While in America, MacKenzie acted like a classic Scotsman, but he was actually born in England, in Normanton, near Leeds.
Unlike many golf architects, he was by no means an accomplished golfer. MacKenzie knew his way around a putting green, however, and like many other architects, MacKenzie’s designs therefore tended to favor his area of playing expertise.
Doak is well-known to fans of golf architecture, because of his own design work and his previous forays into writing, including The Anatomy of a Golf Course. Scott, a retired Scottish physician, is less well-known, but did much of the research into MacKenzie’s life and times. In addition to this book, we also have Raymund Haddock, MacKenzie’s stepgrandson, to thank for finding the manuscript that became The Spirit of St.
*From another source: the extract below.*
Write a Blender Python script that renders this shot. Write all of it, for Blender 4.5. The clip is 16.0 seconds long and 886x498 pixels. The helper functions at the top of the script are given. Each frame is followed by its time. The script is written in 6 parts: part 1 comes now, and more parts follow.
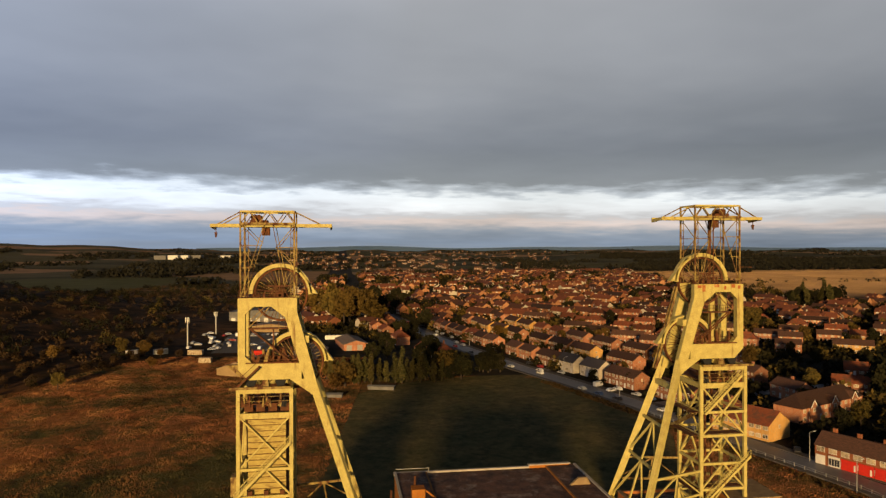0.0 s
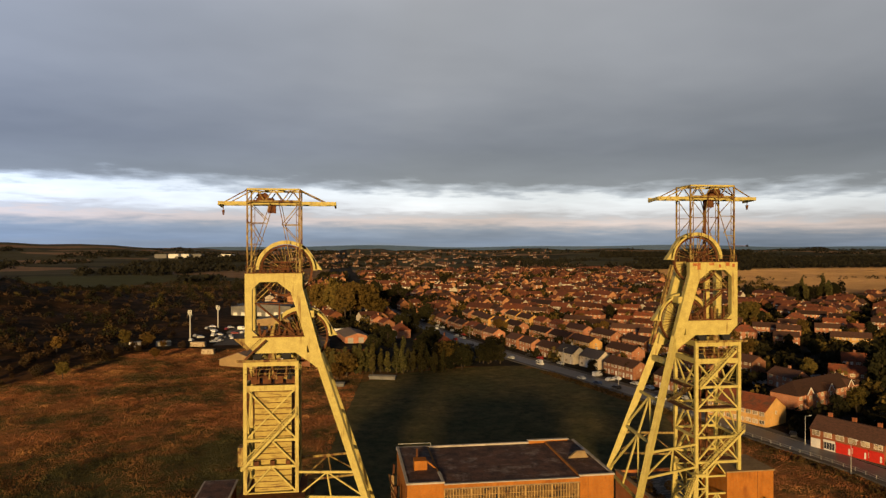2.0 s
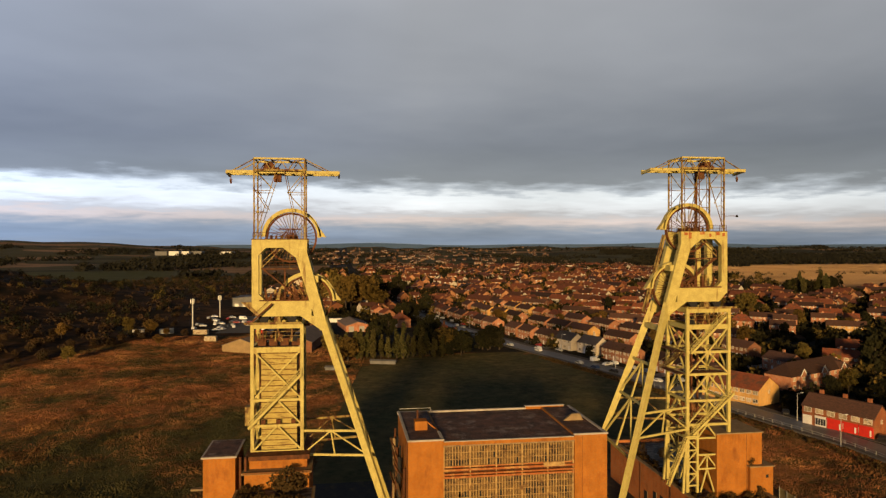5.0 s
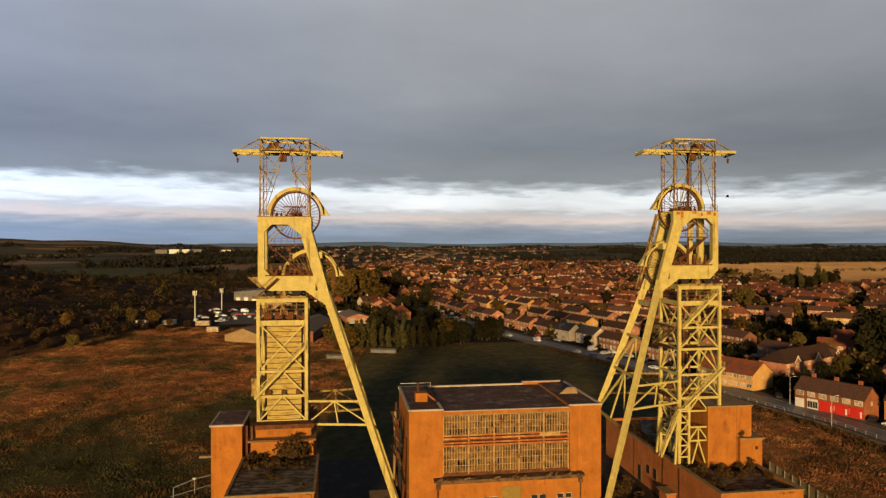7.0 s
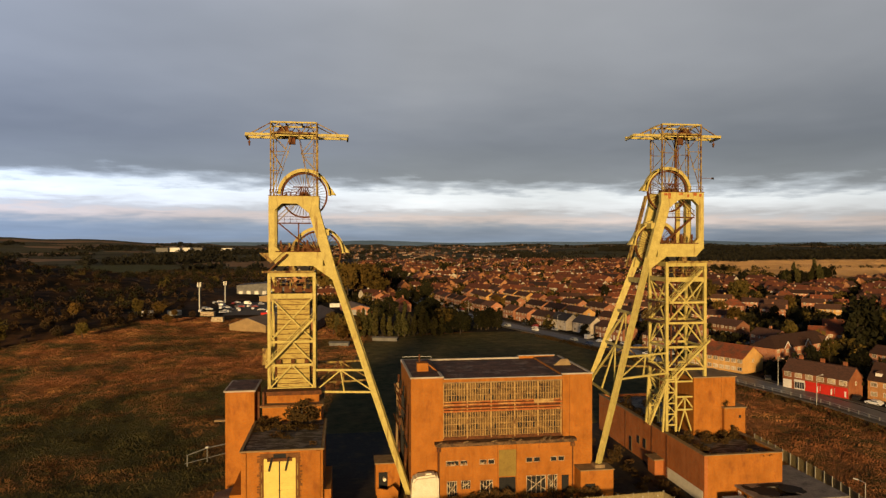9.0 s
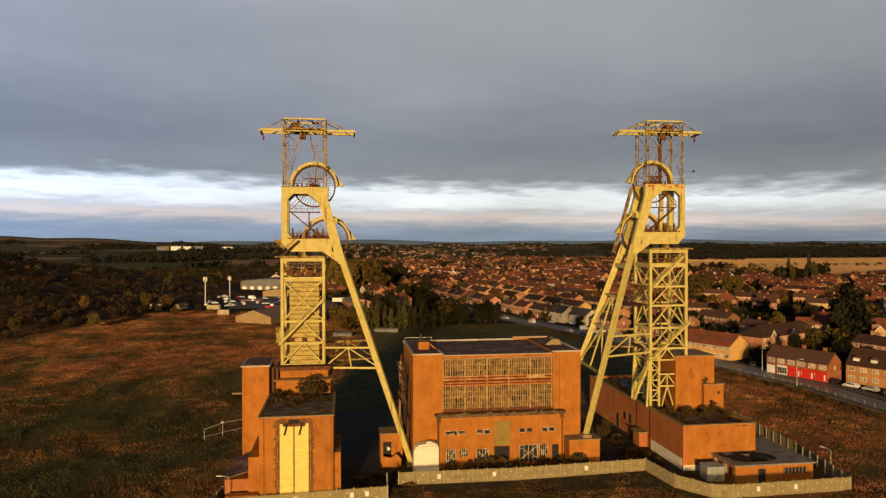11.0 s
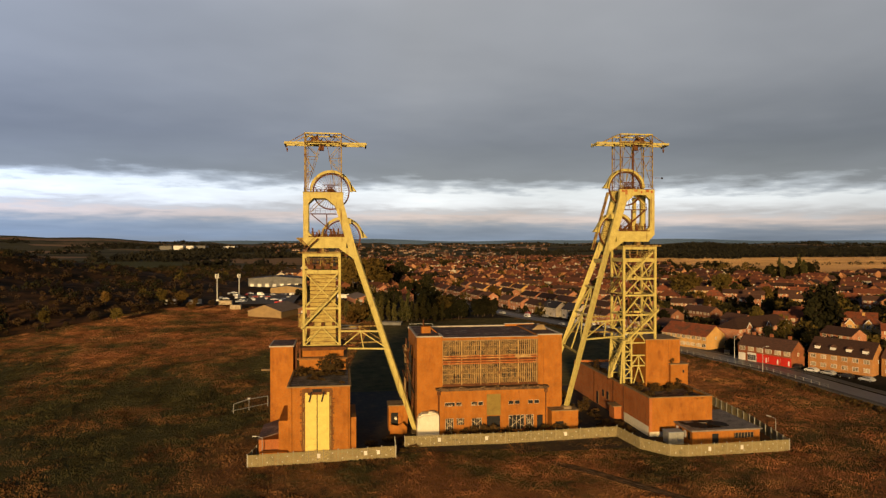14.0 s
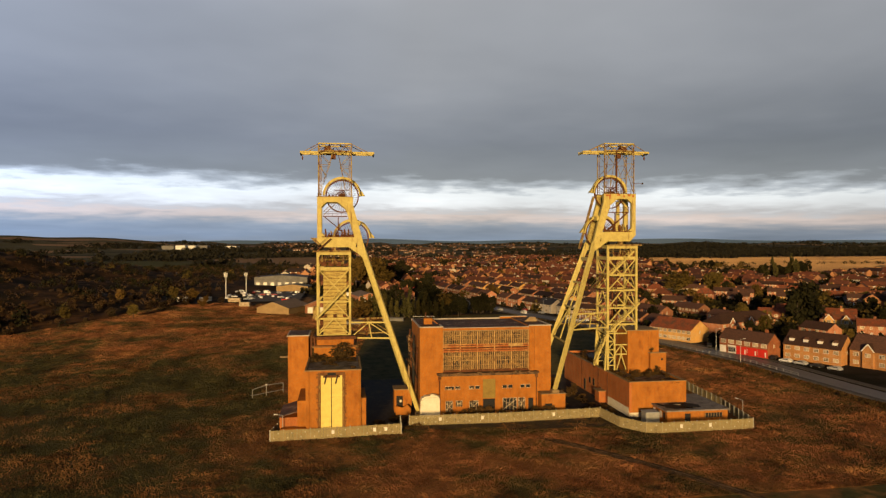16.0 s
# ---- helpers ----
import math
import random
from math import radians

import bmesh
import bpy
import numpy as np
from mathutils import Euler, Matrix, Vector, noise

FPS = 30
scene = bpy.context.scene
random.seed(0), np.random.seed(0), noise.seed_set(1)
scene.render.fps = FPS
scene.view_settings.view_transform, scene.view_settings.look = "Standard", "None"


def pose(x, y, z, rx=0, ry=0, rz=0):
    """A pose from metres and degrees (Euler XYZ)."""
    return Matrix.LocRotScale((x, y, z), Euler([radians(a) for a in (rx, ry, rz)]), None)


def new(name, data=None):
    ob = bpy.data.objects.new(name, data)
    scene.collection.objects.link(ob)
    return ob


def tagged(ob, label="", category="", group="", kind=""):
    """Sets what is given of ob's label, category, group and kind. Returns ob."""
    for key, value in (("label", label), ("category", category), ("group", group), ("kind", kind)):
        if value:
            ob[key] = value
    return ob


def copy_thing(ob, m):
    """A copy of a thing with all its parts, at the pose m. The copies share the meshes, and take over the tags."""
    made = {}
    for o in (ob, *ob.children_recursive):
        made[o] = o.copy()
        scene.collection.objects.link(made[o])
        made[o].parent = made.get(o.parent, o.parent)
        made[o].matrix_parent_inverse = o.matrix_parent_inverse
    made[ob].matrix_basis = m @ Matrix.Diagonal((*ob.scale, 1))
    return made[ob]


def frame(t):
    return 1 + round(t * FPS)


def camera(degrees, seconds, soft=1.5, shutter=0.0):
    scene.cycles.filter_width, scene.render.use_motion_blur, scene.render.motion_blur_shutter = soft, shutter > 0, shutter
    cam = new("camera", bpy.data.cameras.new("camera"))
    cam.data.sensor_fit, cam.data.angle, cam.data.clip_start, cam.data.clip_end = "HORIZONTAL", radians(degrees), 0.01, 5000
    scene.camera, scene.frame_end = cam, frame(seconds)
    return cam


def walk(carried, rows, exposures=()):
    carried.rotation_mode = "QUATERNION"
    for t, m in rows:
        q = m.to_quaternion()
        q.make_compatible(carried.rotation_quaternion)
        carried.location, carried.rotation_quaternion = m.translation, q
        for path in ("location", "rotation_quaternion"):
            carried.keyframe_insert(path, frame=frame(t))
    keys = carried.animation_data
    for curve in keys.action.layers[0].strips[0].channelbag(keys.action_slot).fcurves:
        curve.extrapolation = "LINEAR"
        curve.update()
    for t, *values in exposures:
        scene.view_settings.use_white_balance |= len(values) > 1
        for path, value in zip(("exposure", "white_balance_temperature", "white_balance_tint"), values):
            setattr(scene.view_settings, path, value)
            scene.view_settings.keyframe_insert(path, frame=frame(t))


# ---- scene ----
cam = camera(66.00, 16.0, soft=1.35)
# seconds, x, y, z, degrees of downward tilt, heading and roll
PATH = [
    (0.0, -14.69, -101.30, 61.96, 0.195, -8.329, -0.071),
    (0.5, -14.83, -101.93, 61.07, 0.188, -8.325, -0.054),
    (1.0, -14.99, -102.62, 60.16, 0.192, -8.320, -0.051),
    (1.5, -15.16, -103.36, 59.25, 0.205, -8.314, -0.055),
    (2.0, -15.31, -104.10, 58.36, 0.221, -8.309, -0.060),
    (2.5, -15.43, -104.80, 57.48, 0.243, -8.307, -0.064),
    (3.0, -15.51, -105.46, 56.62, 0.268, -8.311, -0.070),
    (3.5, -15.60, -106.16, 55.75, 0.290, -8.315, -0.073),
    (4.0, -15.70, -106.90, 54.90, 0.303, -8.315, -0.069),
    (4.5, -15.78, -107.57, 54.04, 0.317, -8.317, -0.066),
    (5.0, -15.87, -108.18, 53.17, 0.329, -8.317, -0.057),
    (5.5, -15.98, -108.87, 52.27, 0.340, -8.316, -0.047),
    (6.0, -16.10, -109.73, 51.34, 0.352, -8.316, -0.037),
    (6.5, -16.25, -110.87, 50.37, 0.368, -8.317, -0.030),
    (7.0, -16.39, -112.08, 49.38, 0.390, -8.323, -0.028),
    (7.5, -16.59, -113.53, 48.37, 0.406, -8.322, -0.023),
    (8.0, -16.85, -115.20, 47.36, 0.415, -8.321, -0.019),
    (8.5, -17.14, -117.05, 46.37, 0.429, -8.325, -0.019),
    (9.0, -17.46, -119.09, 45.50, 0.443, -8.334, -0.024),
    (9.2, -17.61, -120.00, 45.20, 0.451, -8.336, -0.027),
    (9.7, -17.90, -122.00, 44.47, 0.468, -8.341, -0.030),
    (10.1, -18.20, -124.17, 43.88, 0.484, -8.342, -0.030),
    (10.6, -18.51, -126.54, 43.44, 0.495, -8.340, -0.028),
    (11.0, -18.86, -129.16, 43.15, 0.500, -8.337, -0.024),
    (11.5, -19.25, -132.05, 43.05, 0.496, -8.333, -0.019),
    (12.0, -19.69, -135.25, 43.00, 0.480, -8.331, -0.011),
    (12.5, -20.18, -138.68, 43.01, 0.477, -8.326, -0.006),
    (13.0, -20.69, -142.27, 42.99, 0.489, -8.319, -0.006),
    (13.5, -21.21, -145.97, 42.86, 0.514, -8.315, -0.010),
    (14.0, -21.74, -149.76, 42.72, 0.535, -8.307, -0.012),
    (14.5, -22.30, -153.71, 42.66, 0.543, -8.300, -0.013),
    (15.0, -22.89, -157.74, 42.68, 0.543, -8.294, -0.017),
    (15.5, -23.50, -161.84, 42.69, 0.548, -8.293, -0.023),
    (16.0, -24.15, -166.04, 42.71, 0.557, -8.286, -0.028),
]
walk(cam, [(t, pose(x, y, z, 0, 0, head) @ pose(0, 0, 0, 90 - tilt) @ pose(0, 0, 0, 0, 0, lean)) for t, x, y, z, tilt, head, lean in PATH])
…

Andrews.
This coffee-table sized book includes an extensive collection of old photographs and drawings, full-color pictures of famous holes, and fascinating reproductions of MacKenzie’s correspondence.
One chapter provides short biographies of the many design collaborators with whom MacKenzie worked during his extensive career.
The last extended essay will provoke debate, because it describes MacKenzie’s best holes, at least from the authors’ perspectives.